The ever-quotable Rep. Pete Stark, a Democrat running for reelection in the East Bay in the toughest fight of his political career, unloaded on a long-time supporter who called Stark out of courtesy to let him know he was supporting Stark's opponent.


From Shane Goldmacher in the National Journal: "Alberto Torrico, the former majority leader of the California Assembly, told National Journal on Tuesday that Stark, 80, exploded in anger when he called to inform him he was backing Stark's Democratic opponent, 31-year old Dublin city councilman Eric Swalwell."


"Probably, for the next five, ten minutes he lit into me. I don't think I said more than three words," said Torrico, a Democrat who said he has supported Stark for the last decade.

After "calling me a turncoat," Torrico said that Stark "questioned my mental health. He asked me if I was well, if I was ill. He said that he was concerned for the safety of my children, that maybe he should send a social worker to my house to check on their safety because I'm clearly ill."


"Stark's alleged remarks to Torrico are only the latest in a string of erratic missteps that have left the veteran lawmaker in trouble as he fights for reelection in a new district and under new election rules in California that have allowed two Democrats to advance to the November general election. Earlier this year, Stark accused Swalwell of taking bribes in a debate and accused a local columnist of donating to his opponent."


A new study detailing the impact of tribal gaming in California shows the casinos bring billions of dollars and thousands of jobs to the state.

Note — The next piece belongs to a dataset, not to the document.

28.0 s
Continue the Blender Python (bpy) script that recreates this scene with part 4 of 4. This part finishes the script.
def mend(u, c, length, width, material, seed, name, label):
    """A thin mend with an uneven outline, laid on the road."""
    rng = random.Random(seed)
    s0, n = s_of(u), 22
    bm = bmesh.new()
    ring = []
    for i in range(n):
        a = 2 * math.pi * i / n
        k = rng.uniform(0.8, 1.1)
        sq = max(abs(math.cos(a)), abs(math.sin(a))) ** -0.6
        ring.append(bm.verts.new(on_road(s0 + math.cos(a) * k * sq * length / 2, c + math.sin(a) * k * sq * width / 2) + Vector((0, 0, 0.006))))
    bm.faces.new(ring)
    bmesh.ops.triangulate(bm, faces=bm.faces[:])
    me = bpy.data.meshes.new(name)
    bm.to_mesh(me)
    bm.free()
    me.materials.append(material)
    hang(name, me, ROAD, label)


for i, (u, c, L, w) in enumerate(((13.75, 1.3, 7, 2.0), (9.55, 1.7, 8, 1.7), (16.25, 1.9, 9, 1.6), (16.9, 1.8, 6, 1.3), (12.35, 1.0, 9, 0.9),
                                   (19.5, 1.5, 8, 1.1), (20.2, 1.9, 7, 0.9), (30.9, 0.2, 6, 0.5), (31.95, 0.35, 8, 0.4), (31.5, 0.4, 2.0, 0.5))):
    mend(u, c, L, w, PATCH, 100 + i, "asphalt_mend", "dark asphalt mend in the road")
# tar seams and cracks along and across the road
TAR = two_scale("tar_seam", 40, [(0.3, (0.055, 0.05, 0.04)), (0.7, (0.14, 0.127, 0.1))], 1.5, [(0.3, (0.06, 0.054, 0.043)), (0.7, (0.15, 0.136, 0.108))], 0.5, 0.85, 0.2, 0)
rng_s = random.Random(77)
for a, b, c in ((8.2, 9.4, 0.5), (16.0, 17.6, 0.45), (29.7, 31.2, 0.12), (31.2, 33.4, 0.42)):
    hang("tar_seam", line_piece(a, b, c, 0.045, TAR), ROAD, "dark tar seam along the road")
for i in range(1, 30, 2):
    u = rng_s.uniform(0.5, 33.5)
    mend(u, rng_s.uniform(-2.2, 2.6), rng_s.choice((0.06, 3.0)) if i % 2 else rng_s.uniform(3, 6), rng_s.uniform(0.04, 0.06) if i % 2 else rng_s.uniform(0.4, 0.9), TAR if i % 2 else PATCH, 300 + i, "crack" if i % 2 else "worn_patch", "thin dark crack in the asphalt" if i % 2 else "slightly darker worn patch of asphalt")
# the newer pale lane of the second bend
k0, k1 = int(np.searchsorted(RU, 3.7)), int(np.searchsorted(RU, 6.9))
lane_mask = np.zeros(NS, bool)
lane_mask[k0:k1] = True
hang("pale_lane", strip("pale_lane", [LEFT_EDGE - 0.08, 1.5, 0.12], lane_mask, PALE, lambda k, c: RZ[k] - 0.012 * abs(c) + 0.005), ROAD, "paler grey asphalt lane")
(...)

From Jim Miller in the Press Enterprise: "California’s Indian-gaming industry pumps $7.5 billion annually into the state’s economy and supports more than 52,000 jobs, according to a tribal-commissioned study meant to showcase the contributions of their casinos."


"The report, which is being released Wednesday, Aug. 8, has been in the works for more than a year. Tribal leaders say it is not tied to any campaign or legislative effort by the industry, one of the state’s most influential political participants. Officials plan to highlight the study’s findings in TV ads and community outreach."

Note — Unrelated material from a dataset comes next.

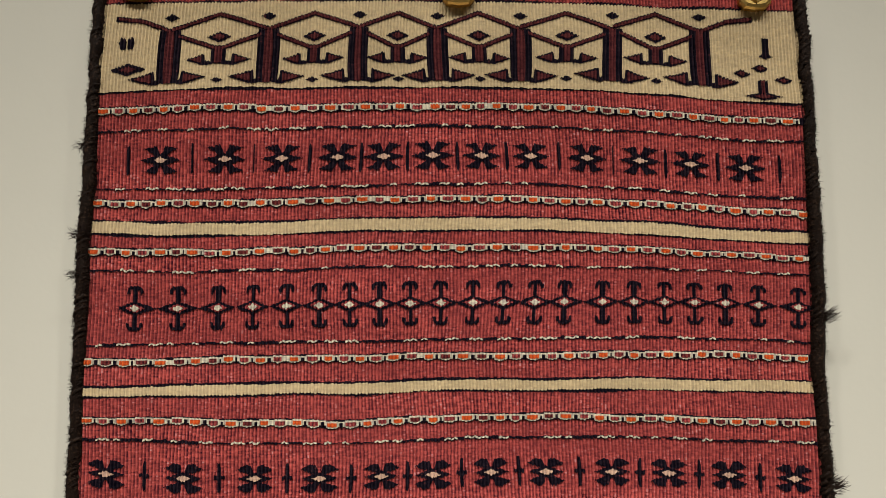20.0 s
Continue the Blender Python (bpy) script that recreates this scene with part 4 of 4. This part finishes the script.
for x0, x1, z0, z1, count in ((-0.262, -0.226, 1.468, 1.4655, 6), (-0.186, -0.148, 1.4535, 1.4515, 7)):
    for k in range(count):
        f = k / (count - 1)
        tuft("cream_fleece", x0 + (x1 - x0) * f + rng.uniform(-0.002, 0.002), z0 + (z1 - z0) * f + rng.uniform(-0.002, 0.002), rng.uniform(-60, 60), 60, rng.uniform(0.003, 0.0065), 70, CREAM_TUFT, "frayed fleece of cream wool at the torn mouth", 0.005, 0.00028, 0.8)
for x, z, a, n in ((-0.155, 1.395, -10, 26), (-0.01, 1.418, 200, 30), (0.0, 1.417, 20, 20), (0.118, 1.43, -70, 50), (0.11, 1.42, 250, 40), (0.005, 1.435, 60, 25)):
    tuft("hair_tuft", x, z, a, 30, 0.022, n, FUZZ, "frizzy tuft of dark hair", 0.008, 0.0003)

# ---- bindings along both sides ----
def overcast(points, r, label):
    """A rolled edge wound closely with hair yarn."""
    seed = rng.uniform(0, 50)
    mid = [q + Vector((0.0012 * noise.noise(q * 70 + Vector((seed, 0, 0))), 0, 0)) for q in spline(points, 0.0022)]
    verts, faces = [], []
    tube(mid, [r * (0.86 + 0.16 * noise.noise(q * 120 + Vector((seed, 0, 0)))) for q in mid], verts, faces, 8)
    coil, n = [], len(mid)
    turn = 0.0
    for k in range(n - 1):
        turn += rng.uniform(0.25, 0.70)
        for f in (0.0, 0.25, 0.5, 0.75):
            q = mid[k].lerp(mid[k + 1], f)
            a = 2 * math.pi * (turn + 0.47 * f)
            wob = r * (0.74 + 0.14 * noise.noise(q * 300))
            coil.append(q + Vector((math.cos(a) * wob, math.sin(a) * wob * 0.85, 0.0034 * math.cos(a + 0.6))))
    tube(coil, [0.0016 * (1 + 0.6 * noise.noise(q * 400)) for q in coil], verts, faces, 5)
    ob = part("side_binding", mesh_of("side_binding", verts, faces, BINDING, True), bag, label)
    hv, hf = [], []
    hairs(mid, r * 0.95, n * 60, 0.0038, hv, hf, 0.3, 0.00013)
    tagged(part("stray_hair", mesh_of("stray_hair", hv, hf, FUZZ), ob, "fine stray hairs"), kind="stuff")


for side, low, high in ((-1, 1.636, 2.158), (-1, 1.466, 1.645), (-1, 0.952, 1.476), (1, 1.640, 2.158), (1, 1.462, 1.600), (1, 0.958, 1.474)):
    pts = []
    n = int((high - low) / 0.02)
    for k in range(n + 1):
        z = low + (high - low) * k / n
        x = float(np.interp(z, EDGE_Z, EDGE_LEFT if side < 0 else EDGE_RIGHT)) + side * (0.0018 + 0.0008 * math.sin(37 * z) + rng.uniform(-0.0006, 0.0006))
        layer = "upper" if high > 2 else "lower" if high < 1.475 else "pocket"
        pts.append(ahead(x, z, 0.0005 + float(lift(layer, np.array(z)))))
    overcast(pts, 0.0056, "dark brown overcast goat-hair binding on the edge")
for z in (1.876, 1.750, 1.39, 1.385, 1.352, 1.345, 1.278, 1.268, 1.19, 1.165, 1.11, 1.06, 1.015, 1.747, 1.880):
    x = float(np.interp(z, EDGE_Z, EDGE_RIGHT)) + 0.005
    tuft("hair_tuft", x, z, rng.uniform(-25, 50), 14, 0.0115, 34, FUZZ, "tuft of dark hair on the binding", 0.002, 0.00020, 0.10)
for z in (2.0, 1.93, 1.90, 1.66, 1.69, 1.60, 1.50, 1.485, 1.30, 1.04):
    x = float(np.interp(z, EDGE_Z, EDGE_LEFT)) - 0.005
    tuft("hair_tuft", x, z, 180 + rng.uniform(-50, 40), 20, 0.0080, 30, FUZZ, "tuft of dark hair on the binding", 0.002, 0.00020, 0.2)
tuft("red_tassel", 0.293, 0.962, 8, 12, 0.024, 110, RED_TUFT, "frayed red wool tuft at the lower corner", 0.004, 0.00022, 0.15)
tuft("hair_tuft", 0.290, 0.955, -30, 26, 0.018, 110, FUZZ, "frayed dark hair at the lower corner", 0.004, 0.00018, 0.2)
tuft("red_tassel", -0.268, 0.966, -90, 18, 0.013, 120, RED_TUFT, "frayed red wool tuft at the lower corner", 0.004, 0.0003, 0.2)

# ---- the tassel on the side ----
rope("tassel_cord", [ahead(x * 0.001, z * 0.001, o * 0.001) for x, z, o in ((-281, 1622, 7), (-278, 1604, 6), (-282, 1589, 5), (-288, 1576, 3), (-295, 1567, 2))], 0.0056, bag, "dark goat-hair cord of the side tassel", 260)
verts, faces = [], []
for k in range(9):
    f = k / 8
    c = ahead(-0.2935 - 0.0145 * f, 1.5670 - 0.0100 * f, 0.002)
    t = Vector((-0.82, 0, -0.57)).normalized()
    s, d = Vector((t.z, 0, -t.x)), Vector((0, 1, 0))
    loop = [c + 0.0050 * (math.cos(a) * s + math.sin(a) * d) + t * 0.0010 * math.sin(a + k) for a in np.linspace(0, 2 * math.pi, 15)]
    tube(loop, [0.0013] * len(loop), verts, faces, 5)
part("tassel_wrap", mesh_of("tassel_wrap", verts, faces, RED_TUFT, True), bag, "faded red yarn wrapped round the tassel")
for k in range(3):
    tuft("tassel_brush", -0.3085 - 0.001 * k, 1.5565 - 0.001 * k, 213 + 6 * k, 5, 0.029, 70, FUZZ if k == 1 else BRISTLE, "loose dark hair end of the tassel", 0.001, 0.0006, 0.07)
tuft("tassel_brush", -0.314, 1.551, 214, 12, 0.040, 12, FUZZ, "stray dark hairs of the tassel", 0.002, 0.00022, 0.12)
tuft("tassel_brush", -0.305, 1.554, 245, 12, 0.011, 12, RED_TUFT, "loose red yarn ends of the tassel", 0.003, 0.0005, 0.15)


# ---- brass clips ----
def clip(x, z):
    thing = tagged(new("brass_clip"), "small polished brass clip with a leaf pattern holding the bag", "clip", "brass clips along the top")
    y = float(depth(z)) - 0.004
    thing.location = (x, y, z)
    bm = bmesh.new()
    outline = [(-0.0125, 0.030), (-0.0135, 0.004), (-0.0125, -0.002), (-0.0085, -0.0062), (0, -0.0074), (0.0085, -0.0062), (0.0125, -0.002), (0.0135, 0.004), (0.0125, 0.030), (0.006, 0.036), (-0.006, 0.036)]
    rings = []
    for scale, dy in ((1.0, 0.004), (1.0, -0.0012), (0.93, -0.0028), (0.80, -0.0036)):
        rings.append([bm.verts.new((px * scale, dy, 0.014 + (pz - 0.014) * (1 - (1 - scale) * 0.8))) for px, pz in outline])
    for a, b in zip(rings, rings[1:]):
        for k in range(len(outline)):
            n = (k + 1) % len(outline)
            bm.faces.new((a[k], a[n], b[n], b[k]))
    bm.faces.new(list(reversed(rings[-1])))
    bm.faces.new(rings[0])
    bmesh.ops.recalc_face_normals(bm, faces=bm.faces)
    data = bpy.data.meshes.new("clip_body")
    bm.to_mesh(data)
    bm.free()
    data.materials.append(BRASS)
    part("clip_body", data, thing)
    vv, ff = [], []
    tube([Vector((0, -0.0038, 0.030)), Vector((0, -0.0042, 0.012)), Vector((0, -0.0038, -0.003))], [0.0007] * 3, vv, ff, 5)
    for k in range(6):
        for s in (-1, 1):
            zz = -0.001 + 0.0048 * k
            tube([Vector((0, -0.0040, zz - 0.001)), Vector((s * 0.0085, -0.0037, zz + 0.0042))], [0.0007, 0.0005], vv, ff, 5)
    part("leaf_veins", mesh_of("leaf_veins", vv, ff, BRASS, True), thing, "raised leaf veins")


for x, z in ((-0.2590, 2.1215), (-0.0054, 2.1235), (0.2274, 2.1255)):
    clip(x, z)

# ---- specks on the wall ----
verts, faces = [], []
for x, z, r in ((0.312, 1.407, 1.2), (0.391, 1.387, 0.7), (0.385, 1.162, 0.9), (0.356, 1.115, 0.8), (0.416, 1.204, 0.7), (0.405, 1.034, 0.8), (0.332, 1.069, 0.7), (-0.348, 1.611, 0.7), (-0.366, 1.401, 0.7)):
    tube([Vector((x, WALL_Y + 0.0002, z)), Vector((x, WALL_Y - 0.0006, z))], [0.001 * r, 0.0006 * r], verts, faces, 7)
pale, pale_faces = [], []
tube([Vector((0.3575, WALL_Y - 0.0002, 1.2515)), Vector((0.360, WALL_Y - 0.0005, 1.251)), Vector((0.363, WALL_Y - 0.0002, 1.2515))], [0.00012, 0.0003, 0.00012], pale, pale_faces, 5)
tagged(new("paint_drip", mesh_of("paint_drip", pale, pale_faces, DRIP)), "small grey drip mark on the plaster wall", "mark")
tube([Vector((-0.312, WALL_Y - 0.0005, 1.012)), Vector((-0.307, WALL_Y - 0.0005, 1.009)), Vector((-0.304, WALL_Y - 0.0005, 1.004))], [0.0003, 0.0006, 0.0003], verts, faces, 5)
tagged(new("wall_specks", mesh_of("wall_specks", verts, faces, SPECK)), "tiny dark dirt specks on the plaster wall", "specks", kind="stuff")

# ---- a ring of loose thread and a dark hair ----
verts, faces = [], []
ring = [Vector((-0.0833 + 0.0026 * math.cos(a), float(depth(1.514)) - 0.0042, 1.5145 + 0.0030 * math.sin(a))) for a in np.linspace(0.3, 6.1, 16)]
tube(ring, [0.0005] * 16, verts, faces, 5)
part("thread_ring", mesh_of("thread_ring", verts, faces, KNOT, True), bag, "small ring of loose cream thread")
verts, faces = [], []
tube([ahead(-0.0830, 1.4660, 0.004), ahead(-0.0790, 1.4610, 0.005), ahead(-0.0755, 1.4550, 0.005), ahead(-0.0740, 1.4500, 0.004)], [0.0004, 0.0009, 0.0009, 0.0003], verts, faces, 5)
part("stray_lock", mesh_of("stray_lock", verts, faces, ROPE, True), bag, "stray lock of dark hair on the lining")
verts, faces = [], []
tube([Vector((x, float(depth(z)) - 0.004, z)) for x, z in ((-0.009, 1.0175), (-0.002, 1.0200), (0.005, 1.0255), (0.011, 1.0300), (0.016, 1.0310), (0.0185, 1.0285))], [0.0003, 0.0004, 0.0004, 0.0004, 0.0003, 0.0002], verts, faces, 5)
part("loose_thread", mesh_of("loose_thread", verts, faces, KNOT, True), bag, "loose tan thread on the cream band")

"The study is the first detailed analysis of the Indian casino industry’s economic footprint since California voters legalized Las Vegas-style gambling on tribal land more than a decade ago. Many tribes that entered into casino agreements with the state back then have to renegotiate deals that expire in 2020."

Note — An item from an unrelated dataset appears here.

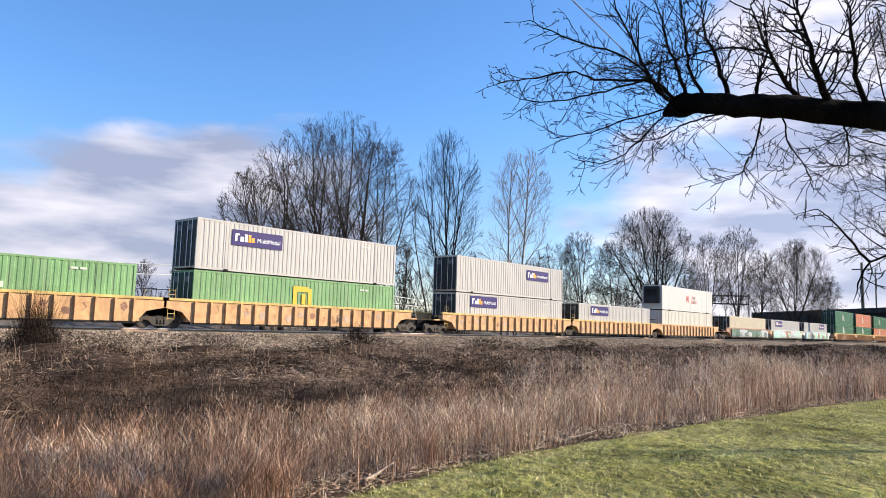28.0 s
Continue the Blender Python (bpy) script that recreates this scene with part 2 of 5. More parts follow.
REED = surface("dead_reed", (0.52, 0.315, 0.205), rough=0.95, vary=0.4, scale=0.45, fine=1.6, bump=0, island=0.65, dirt=0.4, dirt_colour=(0.74, 0.52, 0.35), spec=0.05)
PALEREED = surface("pale_reed", (0.95, 0.69, 0.49), rough=0.9, vary=0.3, scale=0.45, fine=1.6, bump=0, island=0.35, spec=0.05)
DARKREED = surface("dark_dead_stem", (0.20, 0.112, 0.070), rough=0.95, vary=0.4, scale=0.45, fine=1.6, bump=0, island=0.6, spec=0.05)
VINE = surface("dead_bramble", (0.36, 0.255, 0.18), rough=0.95, vary=0.5, scale=0.5, fine=2.0, bump=0, island=0.8, dirt=0.3, dirt_colour=(0.48, 0.36, 0.25), spec=0.05)
GRAVEL = surface("grey_gravel", (0.17, 0.145, 0.125), rough=0.95, vary=0.5, scale=0.3, fine=2.0, bump=0.6, dirt=0.7, dirt_colour=(0.085, 0.065, 0.05), spec=0.04)
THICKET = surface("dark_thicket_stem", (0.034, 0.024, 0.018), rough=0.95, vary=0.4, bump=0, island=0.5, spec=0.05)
STICK = surface("weathered_branch", (0.36, 0.28, 0.21), rough=0.9, vary=0.35, scale=4.0, fine=30.0, bump=0.4, spec=0.05)
LEAF = surface("dead_leaf", (0.40, 0.26, 0.17), rough=0.95, vary=0.4, bump=0, island=0.8, spec=0.05)
BOLSTER = surface("dusty_bracket_steel", (0.17, 0.135, 0.105), rough=0.8, vary=0.35, dirt=0.5, dirt_colour=(0.09, 0.065, 0.048), spec=0.1)
BARK = surface("grey_brown_bark", (0.046, 0.037, 0.030), rough=1.0, vary=0.4, scale=3.0, fine=25.0, bump=0.6, spec=0.05)
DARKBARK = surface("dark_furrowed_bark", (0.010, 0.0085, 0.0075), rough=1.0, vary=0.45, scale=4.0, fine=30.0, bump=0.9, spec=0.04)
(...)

Fish and Game Commission President Dan Richards, who got embroiled in a flap a while back for bagging a mountain lion on a subsidized Idaho hunt, could be ousted from the commission.


From the Mercury News' Paul Rogers: "Six months after one of California's top wildlife officials faced a fury after shooting a mountain lion in Idaho, fellow commissioners are expected Wednesday to remove Dan Richards as president of the state Fish and Game Commission."


"But the unabashed hunting enthusiast isn't going down without a fight."


"This originates from the enviro-terrorists being threatened by me," Richards said in one of his first interviews since his mountain lion hunt enraged environmentalists. "They see a guy who is paying attention to the issues, and who calls them out on the crap they throw out. Their involvement is important but by and large it's a farce, and I'm not afraid to call it that."


Questions continue to be raised about the safety of the under-construction Bay Bridge, following news reports in the Bee of fudged inspection data at Caltrans.


From Lisa Vorderbrueggen at the Contra Costa Times: "A third wave of news reports about doctored concrete tests on the new eastern span of the Bay Bridge and other state bridges is generating sharp scrutiny but no major safety worries so far from Caltrans' legislatively mandated construction oversight partners."


"We are watching the situation closely," said Jim Ghielmetti, vice chairman of the California Transportation Commission and president of Pleasanton-based Signature Homes. "We would be foolish not to. But there is a peer review panel looking at it and in reality, these large projects are so over-engineered that safety is unlikely to be an issue."


"Despite Ghielmetti's confidence, the state commission and the Metropolitan Transportation Commission -- both of which share financial oversight of seismic work on bridges -- have asked a lot of questions of Caltrans since November when a Sacramento Bee investigation revealed that a rogue state inspector faked test results during the construction of the new Benicia-Martinez bridge."


And from our "We Are Not Alone" file comes word that the number of breweries in the United States is at a 125-year high, testimony indeed of the eternal influence of Nero Wolfe.


"Not since Sherlock Holmes first appeared in print and the Eiffel Tower began to rise over Paris have Americans had so many breweries from which to choose."


"The total number of U.S. breweries as of June stood at 2,126, an increase of 350 additional breweries from June 2011 and the most since 1887, according to figures released today by the Boulder-based Brewers Association."


"That growth includes a flood of new breweries that have opened this year in Colorado, from small-town watering holes to neighborhood tap roomsand start-ups with national aspirations."


"The BA also reported a staggering 1,252 breweries in planning today, compared to 725 a year ago."